Another fine post from Julia at Lotsa Laundry, on hope in the moment:
A few weeks back I was trying to encourage/persuade/convince my PTSD child to break a large task (getting up and getting dressed) into smaller chunks. First, sit up. After that, stand up. Then take off the jammie top. Etcetera. We were aiming for the really basic stuff. The child refused to do any of it, because it was too scary.
I could feel my frustration rising, which is what happens when I don't know what to do. So I did what I always do in that (embarrassingly common) situation: I prayed for the words that were needed.
What came out was this: "I'm not asking you to do anything you can't. But I am asking you to do every single thing that you can."

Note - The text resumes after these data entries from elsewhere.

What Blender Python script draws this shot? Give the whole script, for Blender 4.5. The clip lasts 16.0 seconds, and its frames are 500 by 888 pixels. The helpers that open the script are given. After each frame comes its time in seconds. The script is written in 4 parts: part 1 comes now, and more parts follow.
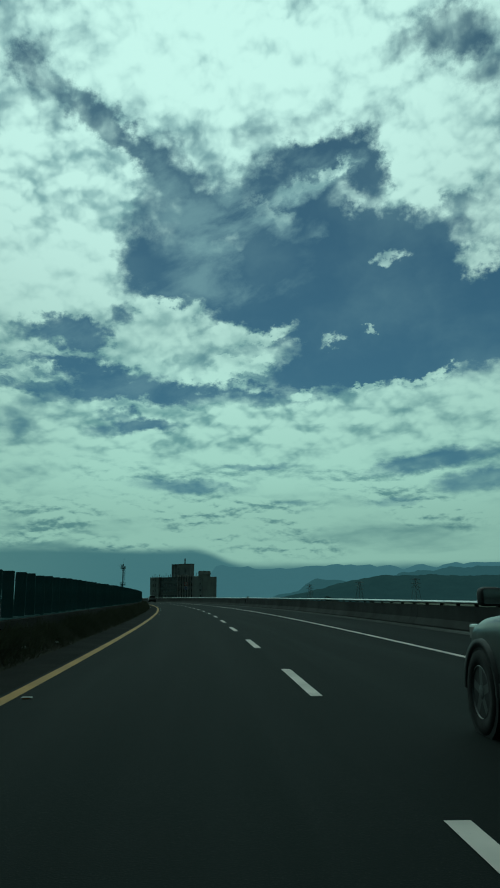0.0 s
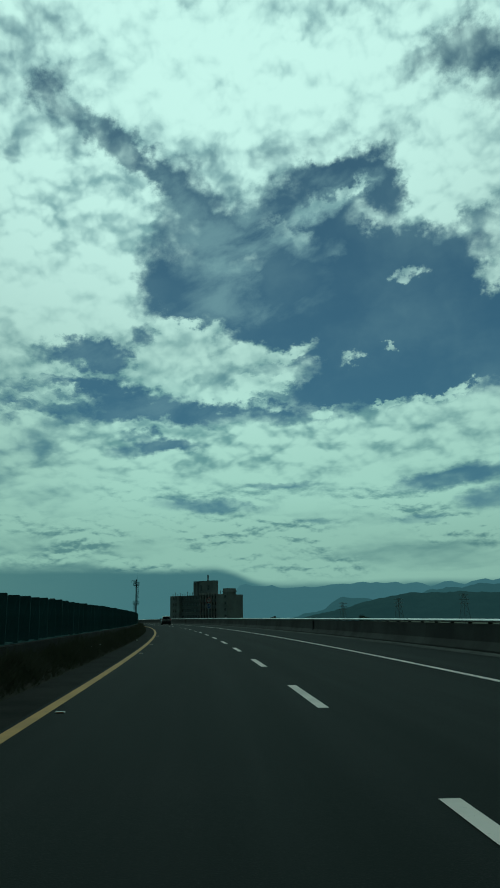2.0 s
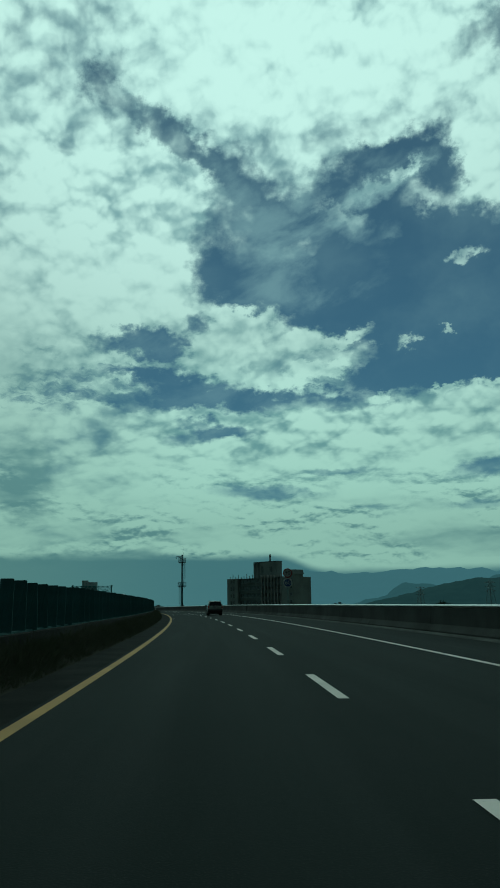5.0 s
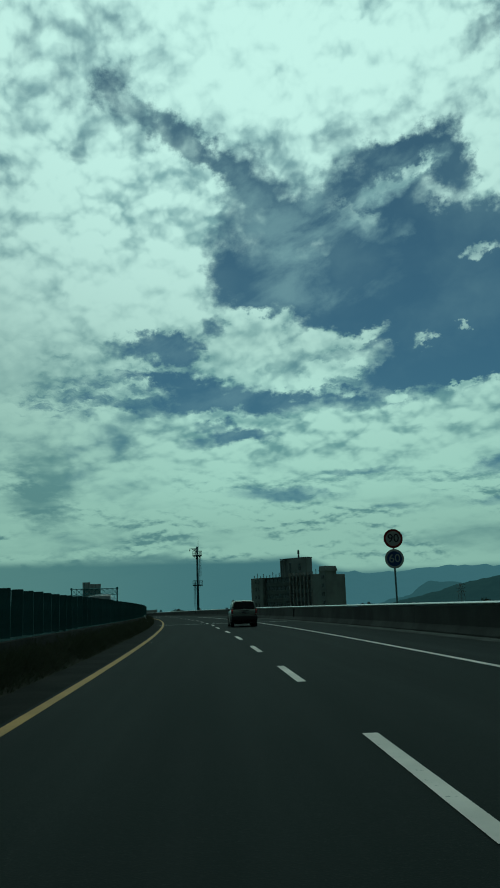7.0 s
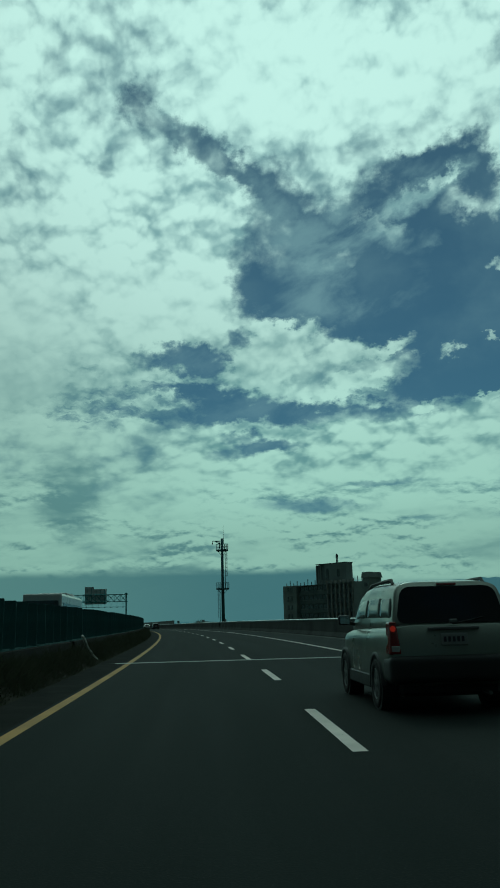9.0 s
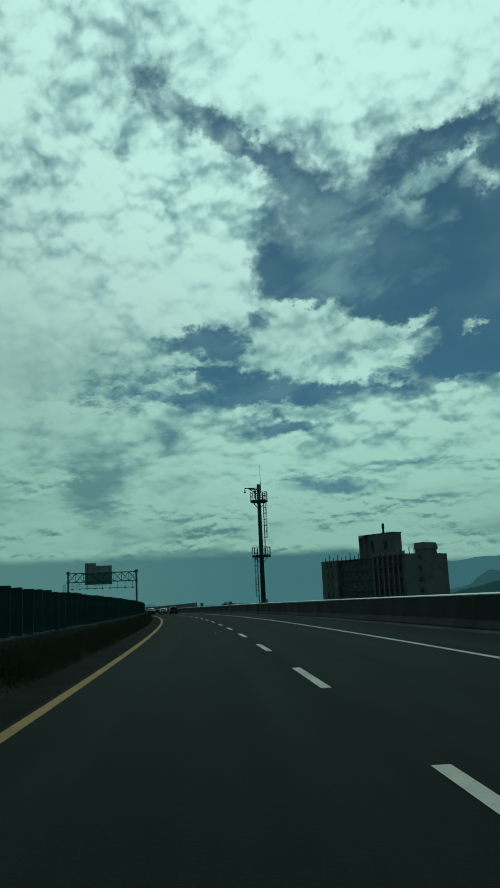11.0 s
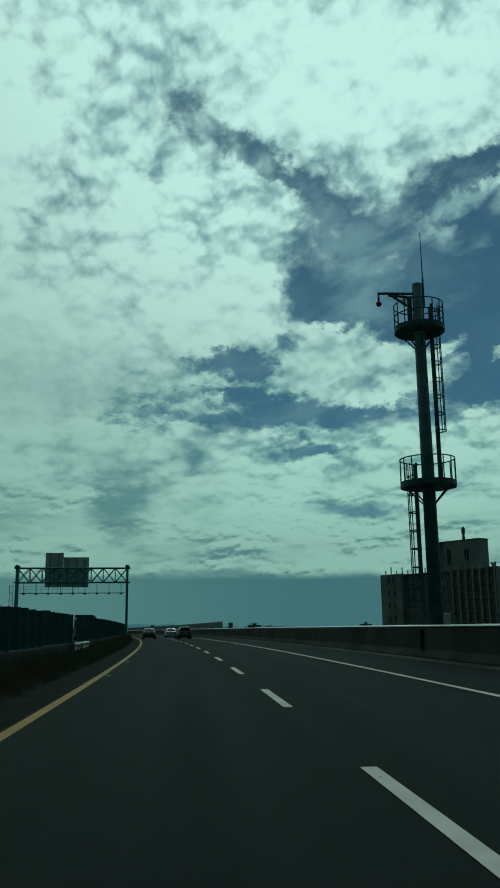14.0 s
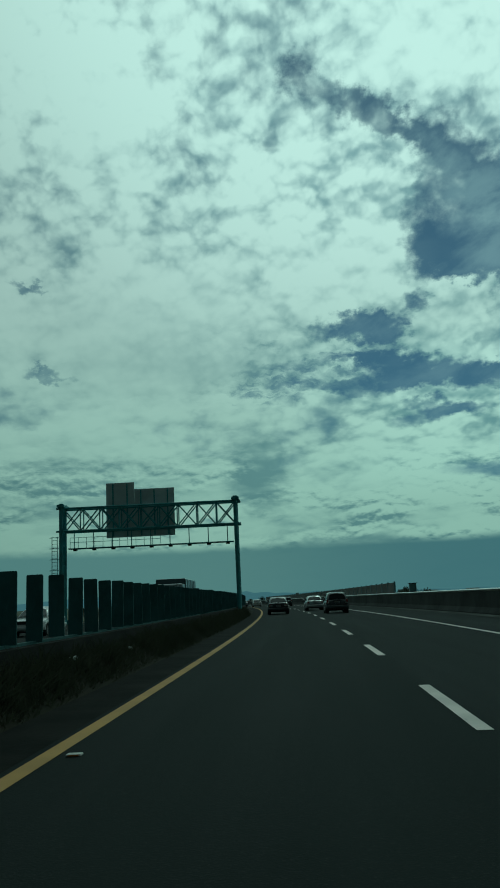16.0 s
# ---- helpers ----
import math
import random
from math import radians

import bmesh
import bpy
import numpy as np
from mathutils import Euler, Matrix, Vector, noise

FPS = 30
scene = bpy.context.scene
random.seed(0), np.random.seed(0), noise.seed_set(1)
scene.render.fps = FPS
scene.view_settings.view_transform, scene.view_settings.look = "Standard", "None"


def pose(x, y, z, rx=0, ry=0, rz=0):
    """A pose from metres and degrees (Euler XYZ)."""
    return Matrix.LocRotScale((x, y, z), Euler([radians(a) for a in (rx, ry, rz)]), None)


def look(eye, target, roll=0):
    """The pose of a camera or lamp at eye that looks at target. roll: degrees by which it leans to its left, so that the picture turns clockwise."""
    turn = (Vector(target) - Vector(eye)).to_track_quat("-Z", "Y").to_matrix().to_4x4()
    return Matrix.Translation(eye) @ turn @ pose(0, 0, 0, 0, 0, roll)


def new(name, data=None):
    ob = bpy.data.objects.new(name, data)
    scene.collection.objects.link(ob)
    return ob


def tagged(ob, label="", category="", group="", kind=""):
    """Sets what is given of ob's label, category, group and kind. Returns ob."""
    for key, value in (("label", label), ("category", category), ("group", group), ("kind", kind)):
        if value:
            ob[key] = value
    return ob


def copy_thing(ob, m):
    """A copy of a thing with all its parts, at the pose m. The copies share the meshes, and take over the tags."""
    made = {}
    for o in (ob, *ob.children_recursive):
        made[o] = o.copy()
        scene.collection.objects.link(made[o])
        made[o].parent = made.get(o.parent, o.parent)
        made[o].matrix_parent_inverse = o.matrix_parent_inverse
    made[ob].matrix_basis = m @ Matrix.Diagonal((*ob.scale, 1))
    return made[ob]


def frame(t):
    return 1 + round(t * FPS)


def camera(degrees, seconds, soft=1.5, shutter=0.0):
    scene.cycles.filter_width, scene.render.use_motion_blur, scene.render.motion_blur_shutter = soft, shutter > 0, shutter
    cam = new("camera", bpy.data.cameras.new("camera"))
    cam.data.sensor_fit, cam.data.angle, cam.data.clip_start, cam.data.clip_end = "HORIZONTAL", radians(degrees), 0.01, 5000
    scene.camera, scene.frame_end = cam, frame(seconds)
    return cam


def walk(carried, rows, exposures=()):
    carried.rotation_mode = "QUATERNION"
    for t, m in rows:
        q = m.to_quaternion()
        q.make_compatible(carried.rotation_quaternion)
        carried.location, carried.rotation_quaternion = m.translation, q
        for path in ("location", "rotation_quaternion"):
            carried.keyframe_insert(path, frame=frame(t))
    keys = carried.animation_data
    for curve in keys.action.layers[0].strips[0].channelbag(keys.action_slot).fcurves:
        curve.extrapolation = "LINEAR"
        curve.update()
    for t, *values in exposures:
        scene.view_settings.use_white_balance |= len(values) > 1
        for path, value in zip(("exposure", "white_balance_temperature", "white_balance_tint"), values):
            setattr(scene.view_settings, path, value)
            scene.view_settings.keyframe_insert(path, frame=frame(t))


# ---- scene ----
cam = camera(33.86, 16.0, 1.8)
PATH = [
    (0, pose(0.184, 8.712, 1.359, 100.814, 0.151, -2.541)),
    (0.5, pose(-0.021, 21.204, 1.442, 100.997, 0.667, -1.930)),
    (1, pose(-0.325, 33.471, 1.519, 101.013, 0.464, -1.507)),
    (1.5, pose(-0.726, 45.569, 1.590, 101.409, -1.070, -1.783)),
    (2, pose(-1.225, 57.546, 1.655, 102.142, 0.737, -0.896)),
    (2.5, pose(-1.741, 69.173, 1.713, 102.573, 2.726, 0.783)),
    (3, pose(-2.350, 80.698, 1.767, 102.879, 2.428, 1.858)),
    (3.5, pose(-3.051, 92.144, 1.815, 102.449, 1.170, 2.412)),
    (4, pose(-3.867, 103.826, 1.861, 101.236, 0.127, 2.651)),
    (6.5, pose(-9.398, 163.281, 2.082, 101.339, 1.949, 4.150)),
    (7, pose(-10.747, 174.614, 2.123, 101.444, 1.897, 4.644)),
    (7.5, pose(-12.225, 186.211, 2.165, 101.931, 2.196, 5.548)),
    (8, pose(-13.776, 197.614, 2.205, 102.194, 1.791, 5.842)),
    (8.5, pose(-15.513, 209.134, 2.245, 102.144, 1.091, 5.736)),
    (9, pose(-17.304, 220.369, 2.281, 102.262, 1.441, 6.368)),
    (11.5, pose(-27.706, 276.696, 2.429, 100.904, 2.235, 8.475)),
    (12, pose(-29.994, 287.795, 2.452, 101.507, 1.050, 8.754)),
    (12.5, pose(-32.360, 298.810, 2.472, 101.682, 0.873, 9.050)),
    (13, pose(-34.838, 309.916, 2.489, 101.670, 1.075, 9.370)),
    (13.5, pose(-37.407, 321.003, 2.502, 101.945, 1.043, 9.490)),
    (14, pose(-40.127, 332.451, 2.511, 102.586, 0.652, 9.637)),
    (14.5, pose(-42.990, 344.074, 2.517, 103.140, 1.912, 11.315)),
    (15, pose(-45.778, 355.018, 2.519, 102.312, 2.569, 15.012)),
    (15.5, pose(-48.742, 366.279, 2.517, 100.752, 2.736, 18.432)),
    (16, pose(-51.667, 376.914, 2.511, 100.668, 2.621, 19.606)),
]
walk(cam, PATH, exposures=[(0, 0.0, 5350, -36), (6.5, -0.05, 5350, -36), (12.5, -0.08, 5350, -36), (14.3, -0.12, 5350, -36), (15.0, -0.22, 5350, -36), (16, -0.10, 5350, -36)])

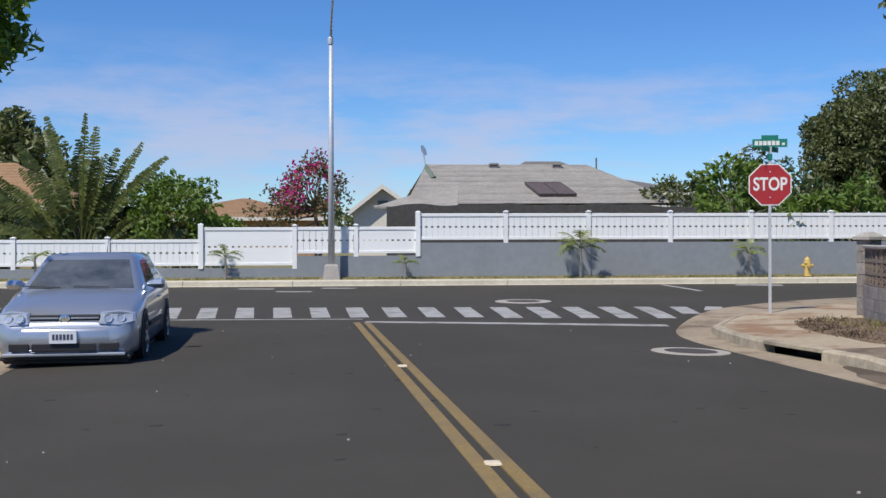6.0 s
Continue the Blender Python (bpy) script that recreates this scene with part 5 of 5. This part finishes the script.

Oh. Oh, yes! That was exactly it. If you can sit up, do that, and focus only on that one thing. If you can stand up, do that, and focus on the one thing. Do what you can, step by step, until you reach the point where you truly cannot go further.
It was exactly what I needed to hear, too. Because I think that's what God asks of us: to do every single thing we can do.
God doesn't ask me to handle this whole impossible thing: in this moment, I'm being asked to do what's required for this moment. That's all. And that I can do. It's the old, "Take care of the moment, and you take care of eternity" thing.
Read the rest.
1 comment:
She amazes me. She finds such meaning in chaos.
I use some of her tips with my own kids!